No quiero mostrarme ingenuo y tengo muy presente un pequeño relato de Fernando Pessoa: El banquero anarquista. Allí el narrador, un banquero, defiende la libertad por sobre cualquier otro bien. Dice que, en el mundo en el que vive, la libertad significa controlar el dinero, y que no importa lo que haya que hacer para controlar el dinero, que significa la libertad. Sin embargo, el banquero anarquista suprime la igualdad como principio de la libertad. “Cuando entré a militar en un grupo anarquista –dice más o menos el banquero– me di cuenta de que siempre hay alguien que quiere dar órdenes, que quiere prevalecer”. Es decir que en el grupo anarquista no existía una igualdad real, pues constantemente había una lucha individual por prevalecer, es decir, por someter a los demás a una jerarquía.
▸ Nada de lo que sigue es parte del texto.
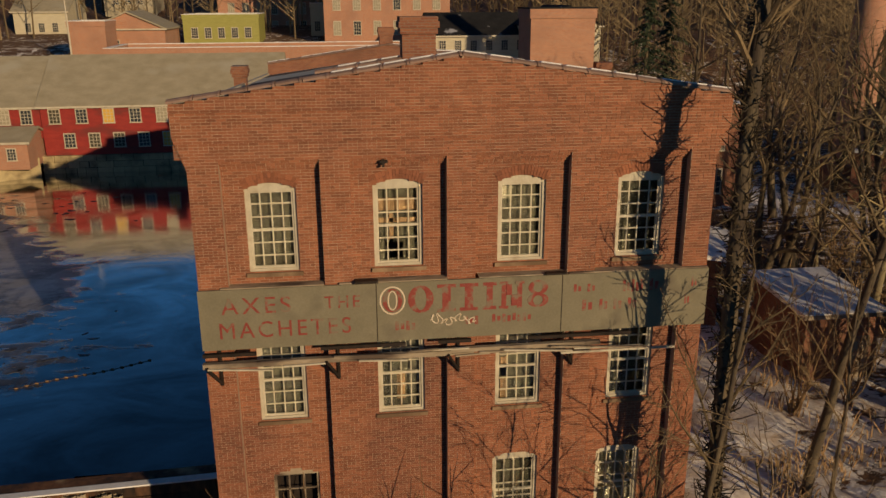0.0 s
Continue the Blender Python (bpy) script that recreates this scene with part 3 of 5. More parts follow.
# a line of floats across the pond, before the dam
float_line = thing("float_line", "line of small pale floats on the pond", "float line", at=(0, 0, POND_Z))
ball = bmesh.new()
bmesh.ops.create_icosphere(ball, subdivisions=2, radius=0.045)
ball_mesh = bpy.data.meshes.new("pond_float")
ball.to_mesh(ball_mesh)
ball.free()
ball_mesh.materials.append(WARM_WOOD)
FA, FB = Vector((-16.8, 14.9, 0.03)), Vector((-11.8, 17.0, 0.03))
for k in range(15):
    fp = FA.lerp(FB, k / 14)
    fl_ob = part("pond_float", ball_mesh, None, float_line)
    fl_ob.location, fl_ob.scale = fp + Vector((0, 0.10 * math.sin(k * 0.5), 0)), (2.0, 0.9, 0.8)
part("rope", Mesh().tube([FA.lerp(FB, k / 14) + Vector((0, 0.10 * math.sin(k * 0.5), -0.01)) for k in range(15)], [0.012] * 15, 4), TIMBER_DARK, float_line)

# ---- the brick mill ----
mill = thing("mill_building", "tall red brick mill with arched windows and a painted sign board", "building")
HALF, COURSE, BRICK_L, JOINT = 6.1, 0.0677, 0.215, 0.010
BASE_Z, FRIEZE_Z = -8.09, 2.98
MILL_LEN = 25.9
PIL = [(-6.1, -5.42), (-3.23, -2.55), (-0.36, 0.32), (2.566, 3.25), (5.467, 6.1)]
BAYS = [(-5.42, -3.23), (-2.55, -0.36), (0.32, 2.566), (3.25, 5.467)]
REC = 0.24


def fall(y):
    """The eaves and the ridge drop a little towards the far end."""
    return 0.05 * max(y - 3.3, 0.0)


def gable_z(x):
    return 5.14 - abs(x) * 0.1462


# openings: x from, x to, sill, spring, crown
OPEN = []
for (a, b), off in zip(BAYS, (-0.04, -0.02, 0.02, 0.02)):
    c = (a + b) / 2 + off
    OPEN.append((c - 0.575, c + 0.575, 0.28, 2.26, 2.40))
MIDS = [(a, b, -3.58, -1.50, -1.40) for a, b, *_ in OPEN[:4]]
LOWS = [(-4.76, -3.62, -7.05, -5.15, -5.0), (0.85, 2.04, -7.2, -5.1, -4.95), (3.64, 4.82, -7.2, -5.1, -4.95)]
OPEN += MIDS + LOWS


def opening_span(o, z):
    """The opening's reach in x at the height z, with its flat arch."""
    a, b, z0, zs, zc = o
    if z < z0 or z > zc:
        return None
    if z <= zs:
        return a, b
    w, h = (b - a) / 2, zc - zs
    r = (w * w + h * h) / (2 * h)
    k = math.sqrt(max(r * r - (z - (zc - r)) ** 2, 0))
    return (a + b) / 2 - k, (a + b) / 2 + k


def cut(spans, hole):
    out = []
    for a, b, y in spans:
        if hole[1] <= a or hole[0] >= b:
            out.append((a, b, y))
            continue
        if hole[0] > a:
            out.append((a, hole[0], y))
        if hole[1] < b:
            out.append((hole[1], b, y))
    return out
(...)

Frente a este relato pesimista, que sin embargo debemos tener muy presente, una película de Ken Loach, Tierra y libertad, relata la historia de una escuadra de milicianos internacionalistas durante la República Española. Son nueve o diez combatientes, incluidas mujeres, que pelean en las filas republicanas y pertenecen a la CGT, el sindicato anarquista. Hay un momento en la película en el que liberan un pequeño pueblo y, tras discutir y razonar con los pobladores, los milicianos y los campesinos en conjunto deciden, por medio de una votación, colectivizar la tierra. Al final de la historia los milicianos son aplastados por el estalinismo del partido comunista. La película comienza cuando el protagonista del film, un obrero inglés, muchos años después de los acontecimientos de la República española, muere en soledad en la pobreza de su departamento. Su nieta llega al lugar donde el viejo miliciano está muerto. Después la nieta lee las cartas y encuentra las fotos de los años de miliciano de su abuelo. Y finalmente encuentra un pañuelo con la tierra que los milicianos y campesinos colectivizaron. La nieta entierra a su abuelo con ese puñado de tierra libre y comunal y se queda con el pañuelo.
Creo que estos ejemplos y reflexiones pueden ayudar a comprender en qué medida la herencia de los años sesenta está viva o puede revivirse. Esa herencia comprende, en su base, la invención, permanencia y expansión de organizaciones y grupos libres e igualitarios capaces de producir bienes y mensajes y de imaginarse como alternativa al actual orden de cosas. Dice Edgar Morin: “Pensaba y sigo pensando que el núcleo inventivo, ardiente, libertario comunitario es lo esencial de Mayo”.